When solving rational equations, like \( \frac{5}{y-1}+\frac{3}{y-3}=\frac{8}{y-2} \), it's crucial to work with a least common denominator (LCD). The LCD is the smallest expression that all the denominators can divide into without leaving a remainder. This makes calculations simpler and helps clear the fractions in the equation.

To find the LCD, look at each denominator in the equation. In this specific problem, we have denominators \( y-1 \), \( y-3 \), and \( y-2 \). To determine the LCD, take each distinct factor found in the denominators and multiply them:

• \( y-1 \)
• \( y-3 \)
• \( y-2 \)

Thus, the LCD here is \((y-1)(y-3)(y-2)\). By working with the LCD, you can efficiently eliminate all fractions, making it easier to solve the equation.

Extraneous solutions are values that appear as solutions when solving an equation but do not satisfy the original equation. These types of solutions often arise when we perform certain operations, like multiplying both sides by an expression that could potentially be zero, which introduces new solutions that weren't there initially.

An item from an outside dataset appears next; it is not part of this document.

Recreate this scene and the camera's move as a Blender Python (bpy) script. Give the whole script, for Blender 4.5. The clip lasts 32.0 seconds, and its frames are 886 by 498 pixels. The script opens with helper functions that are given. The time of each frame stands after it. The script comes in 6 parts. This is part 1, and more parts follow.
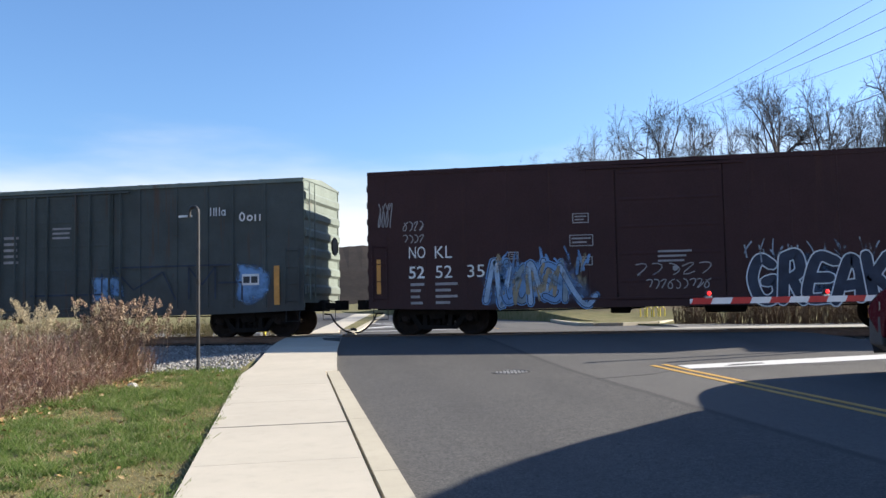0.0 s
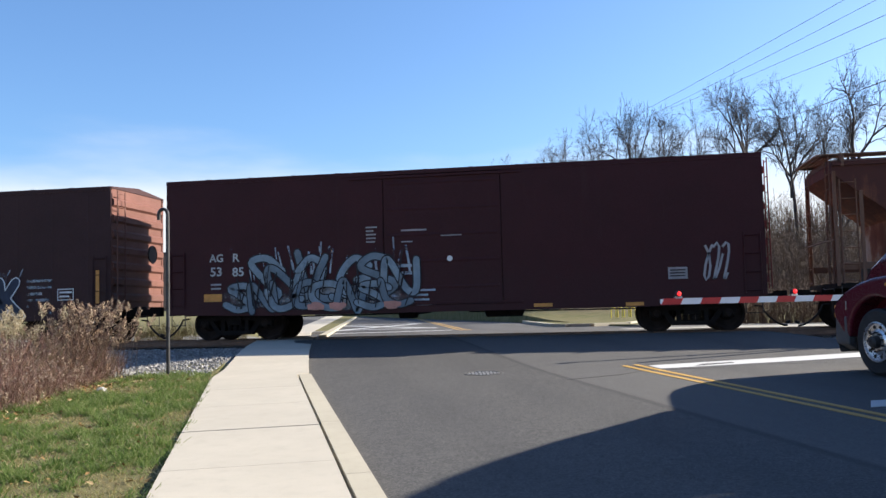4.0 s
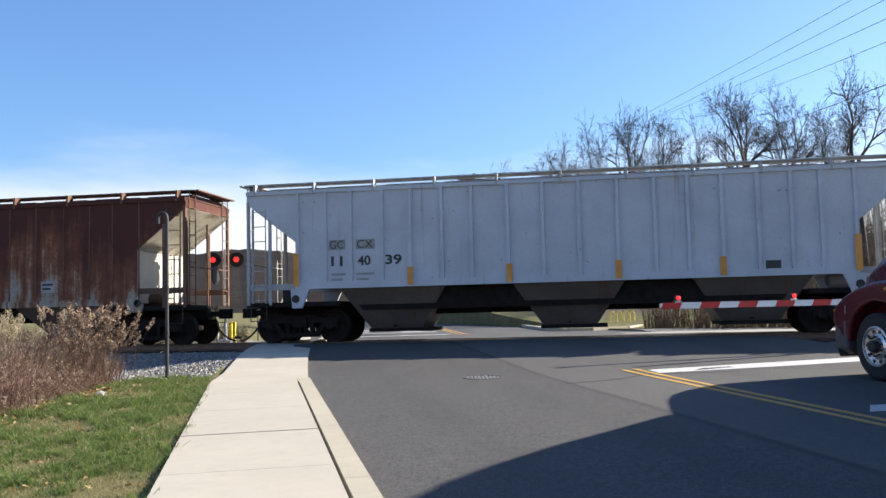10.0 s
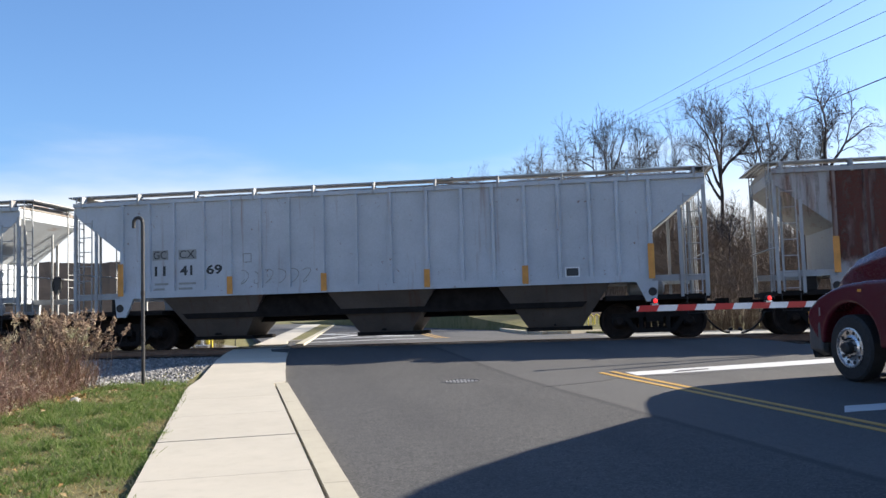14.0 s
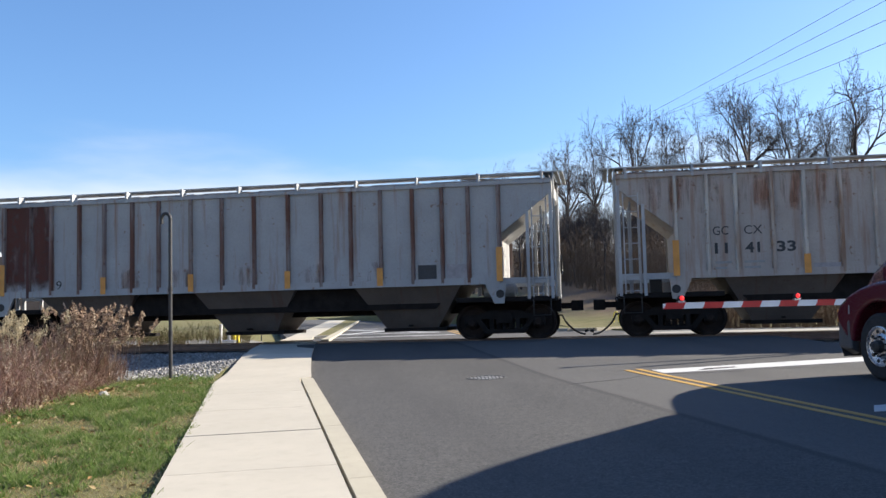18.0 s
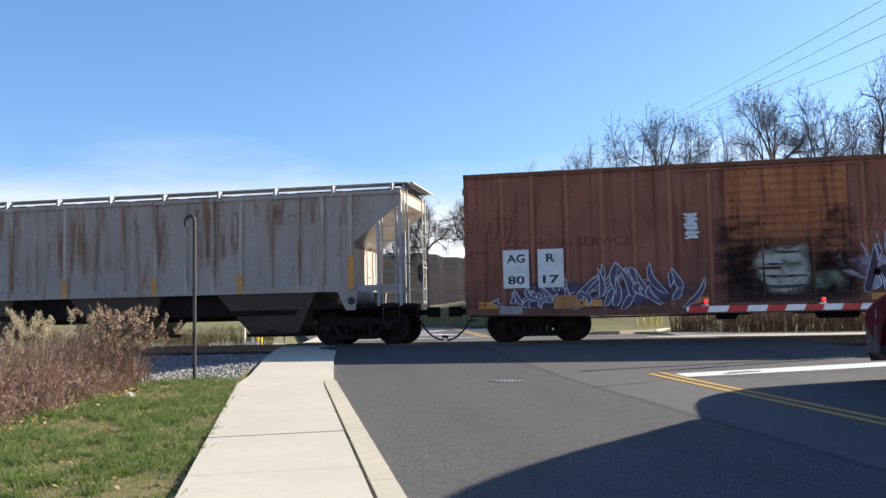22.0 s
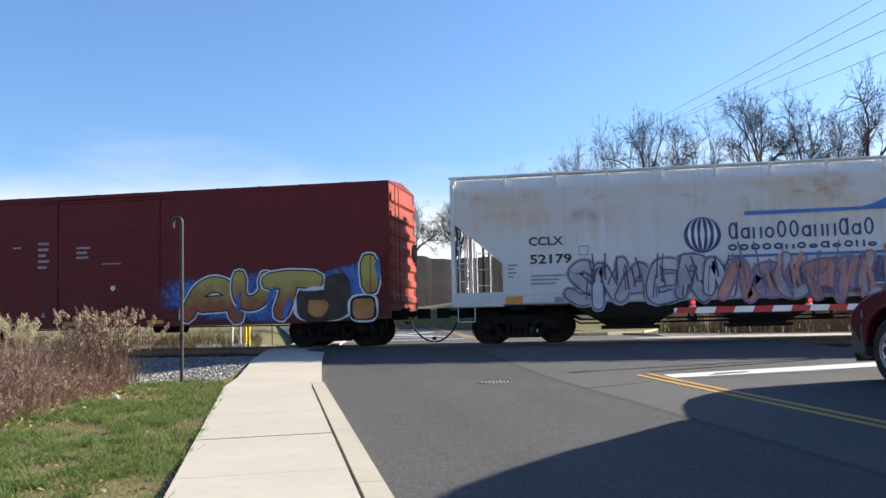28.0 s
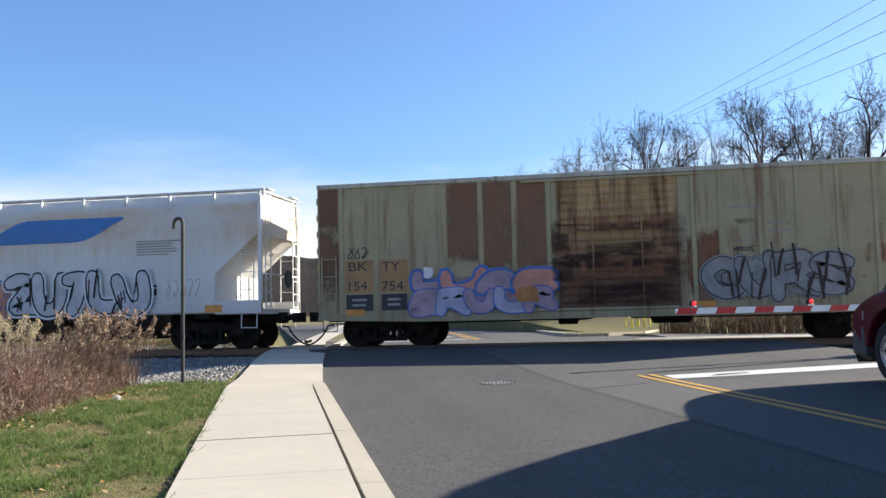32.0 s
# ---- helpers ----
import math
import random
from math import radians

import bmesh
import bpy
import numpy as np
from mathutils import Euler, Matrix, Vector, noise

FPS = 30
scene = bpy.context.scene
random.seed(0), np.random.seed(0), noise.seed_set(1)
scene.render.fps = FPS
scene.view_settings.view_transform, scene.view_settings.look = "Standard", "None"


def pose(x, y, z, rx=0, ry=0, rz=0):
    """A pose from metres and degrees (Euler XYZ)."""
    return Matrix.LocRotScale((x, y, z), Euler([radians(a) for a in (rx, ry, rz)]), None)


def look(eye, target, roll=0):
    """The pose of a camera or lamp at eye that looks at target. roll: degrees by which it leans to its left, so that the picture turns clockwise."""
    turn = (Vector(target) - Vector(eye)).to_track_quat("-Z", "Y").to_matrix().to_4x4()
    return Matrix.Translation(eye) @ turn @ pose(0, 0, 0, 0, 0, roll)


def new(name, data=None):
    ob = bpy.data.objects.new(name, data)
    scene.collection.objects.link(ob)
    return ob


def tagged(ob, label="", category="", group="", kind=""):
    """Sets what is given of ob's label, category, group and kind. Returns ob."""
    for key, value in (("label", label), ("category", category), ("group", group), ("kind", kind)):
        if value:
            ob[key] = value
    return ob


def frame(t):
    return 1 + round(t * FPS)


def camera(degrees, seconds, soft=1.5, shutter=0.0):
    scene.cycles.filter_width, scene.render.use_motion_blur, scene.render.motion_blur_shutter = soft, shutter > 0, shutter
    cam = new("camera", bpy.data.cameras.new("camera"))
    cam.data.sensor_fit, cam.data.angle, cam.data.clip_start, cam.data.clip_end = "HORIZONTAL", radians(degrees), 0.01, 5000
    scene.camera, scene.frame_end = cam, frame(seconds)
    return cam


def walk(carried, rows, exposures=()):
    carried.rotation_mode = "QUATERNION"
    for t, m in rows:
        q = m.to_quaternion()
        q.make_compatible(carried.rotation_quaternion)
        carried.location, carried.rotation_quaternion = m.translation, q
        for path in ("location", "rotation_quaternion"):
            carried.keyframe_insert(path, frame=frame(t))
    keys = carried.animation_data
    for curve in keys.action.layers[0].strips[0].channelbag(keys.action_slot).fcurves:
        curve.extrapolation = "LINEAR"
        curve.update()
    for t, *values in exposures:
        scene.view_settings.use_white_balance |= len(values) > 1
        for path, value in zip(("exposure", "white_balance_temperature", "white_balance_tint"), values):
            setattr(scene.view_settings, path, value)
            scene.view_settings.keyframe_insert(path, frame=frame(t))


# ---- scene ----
cam = camera(51.36, 32.0)
PATH = (
    (0.0, pose(0.0, -25.6, 0.64, 93.86, 1.07, 11.49)),
    (0.5, pose(0.0, -25.6, 0.64, 93.98, 1.09, 11.61)),
    (1.0, pose(0.0, -25.6, 0.64, 94.02, 1.10, 11.41)),
    (1.5, pose(0.0, -25.6, 0.64, 93.89, 1.20, 11.24)),
    (2.0, pose(0.0, -25.6, 0.64, 93.47, 1.37, 10.59)),
    (2.5, pose(0.0, -25.6, 0.64, 93.42, 1.32, 10.45)),
    (3.0, pose(0.0, -25.6, 0.64, 93.38, 1.32, 10.15)),
    (3.5, pose(0.0, -25.6, 0.64, 93.52, 1.33, 10.02)),
    (4.0, pose(0.0, -25.6, 0.64, 93.93, 1.40, 9.76)),
    (4.5, pose(0.0, -25.6, 0.64, 93.92, 1.41, 9.67)),
    (6.5, pose(0.0, -25.6, 0.64, 93.89, 1.36, 9.54)),
    (7.0, pose(0.0, -25.6, 0.64, 93.83, 1.37, 9.48)),
    (7.5, pose(0.0, -25.6, 0.64, 93.81, 1.28, 9.73)),
    (8.0, pose(0.0, -25.6, 0.64, 93.82, 1.29, 9.82)),
    (8.5, pose(0.0, -25.6, 0.64, 93.88, 1.31, 9.83)),
    (9.0, pose(0.0, -25.6, 0.64, 94.01, 1.31, 9.65)),
    (9.5, pose(0.0, -25.6, 0.64, 94.09, 1.32, 9.79)),
    (10.0, pose(0.0, -25.6, 0.64, 94.18, 1.34, 9.71)),
    (10.5, pose(0.0, -25.6, 0.64, 94.24, 1.29, 9.84)),
    (11.0, pose(0.0, -25.6, 0.64, 94.31, 1.34, 9.77)),
    (11.5, pose(0.0, -25.6, 0.64, 94.35, 1.29, 9.81)),
    (12.0, pose(0.0, -25.6, 0.64, 94.36, 1.27, 9.80)),
    (12.5, pose(0.0, -25.6, 0.64, 94.40, 1.24, 9.88)),
    (13.0, pose(0.0, -25.6, 0.64, 94.34, 1.35, 9.80)),
    (13.5, pose(0.0, -25.6, 0.64, 94.36, 1.46, 9.18)),
    (14.0, pose(0.0, -25.6, 0.64, 94.38, 1.65, 8.36)),
    (14.5, pose(0.0, -25.6, 0.64, 94.29, 1.79, 7.69)),
    (16.5, pose(0.0, -25.6, 0.64, 94.04, 1.58, 8.45)),
    (17.0, pose(0.0, -25.6, 0.64, 94.13, 1.48, 9.38)),
    (17.5, pose(0.0, -25.6, 0.64, 94.14, 1.39, 9.72)),
    (18.0, pose(0.0, -25.6, 0.64, 94.20, 1.39, 9.91)),
    (18.5, pose(0.0, -25.6, 0.64, 94.24, 1.27, 10.34)),
    (19.0, pose(0.0, -25.6, 0.64, 94.31, 1.41, 10.47)),
    (19.5, pose(0.0, -25.6, 0.64, 94.32, 1.27, 10.68)),
    (20.0, pose(0.0, -25.6, 0.64, 94.35, 1.32, 10.66)),
    (20.5, pose(0.0, -25.6, 0.64, 94.38, 1.27, 10.60)),
    (21.0, pose(0.0, -25.6, 0.64, 94.42, 1.22, 10.83)),
    (21.5, pose(0.0, -25.6, 0.64, 94.45, 1.22, 11.18)),
    (22.0, pose(0.0, -25.6, 0.64, 94.39, 1.18, 11.29)),
    (22.5, pose(0.0, -25.6, 0.64, 94.35, 1.16, 11.15)),
    (23.0, pose(0.0, -25.6, 0.64, 94.39, 1.18, 10.93)),
    (23.5, pose(0.0, -25.6, 0.64, 94.42, 1.24, 10.98)),
    (24.0, pose(0.0, -25.6, 0.64, 94.44, 1.30, 10.89)),
    (24.5, pose(0.0, -25.6, 0.64, 94.47, 1.28, 10.92)),
    (26.5, pose(0.0, -25.6, 0.64, 94.48, 1.25, 11.05)),
    (27.0, pose(0.0, -25.6, 0.64, 94.48, 1.18, 11.04)),
    (27.5, pose(0.0, -25.6, 0.64, 94.46, 1.19, 10.84)),
    (28.0, pose(0.0, -25.6, 0.64, 94.47, 1.29, 10.56)),
    (28.5, pose(0.0, -25.6, 0.64, 94.47, 1.29, 10.62)),
    (29.0, pose(0.0, -25.6, 0.64, 94.47, 1.23, 10.56)),
    (29.5, pose(0.0, -25.6, 0.64, 94.49, 1.26, 10.65)),
    (30.0, pose(0.0, -25.6, 0.64, 94.49, 1.32, 10.66)),
    (30.5, pose(0.0, -25.6, 0.64, 94.50, 1.27, 10.74)),
    (31.0, pose(0.0, -25.6, 0.64, 94.52, 1.35, 10.66)),
    (31.5, pose(0.0, -25.6, 0.64, 94.51, 1.21, 10.68)),
    (32.0, pose(0.0, -25.6, 0.64, 94.52, 1.29, 10.62)),
)
walk(cam, PATH)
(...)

In the given equation \(\frac{5}{y-1}+\frac{3}{y-3}=\frac{8}{y-2}\), we solved for \(y = 6\). To check if it is an extraneous solution, substitute \(y = 6\) back into each original denominator:

• \( y-1 = 6-1 = 5 \), which is not zero.
• \( y-3 = 6-3 = 3 \), which is not zero.
• \( y-2 = 6-2 = 4 \), which is not zero.

Since none of these expressions are zero, this means \( y = 6 \) is not an extraneous solution. Hence, it is a valid solution to the original equation. Always remember to check for these, as skipping this step might lead you to incorrect conclusions.

Clearing fractions is a strategic approach when solving rational equations as it simplifies the calculation significantly. The idea is to transform the equation into one without fractions, making it easier to handle. Here is how it's done:

Start with the equation \( \frac{5}{y-1} + \frac{3}{y-3} = \frac{8}{y-2} \). Previously, we determined the least common denominator (LCD) is \((y-1)(y-3)(y-2)\). We multiply every term in the equation by this LCD.

By doing this, each denominator cancels out:

• The term \( \frac{5}{y-1} \) becomes \( 5(y-3)(y-2) \)
• The term \( \frac{3}{y-3} \) becomes \( 3(y-1)(y-2) \)
• The term \( \frac{8}{y-2} \) becomes \( 8(y-1)(y-3) \)

As a result, you have a neat and manageable equation without fractions to solve: 5(y-3)(y-2) + 3(y-1)(y-2) = 8(y-1)(y-3). This makes the solving process straightforward and less prone to errors inherent in handling multiple fractions.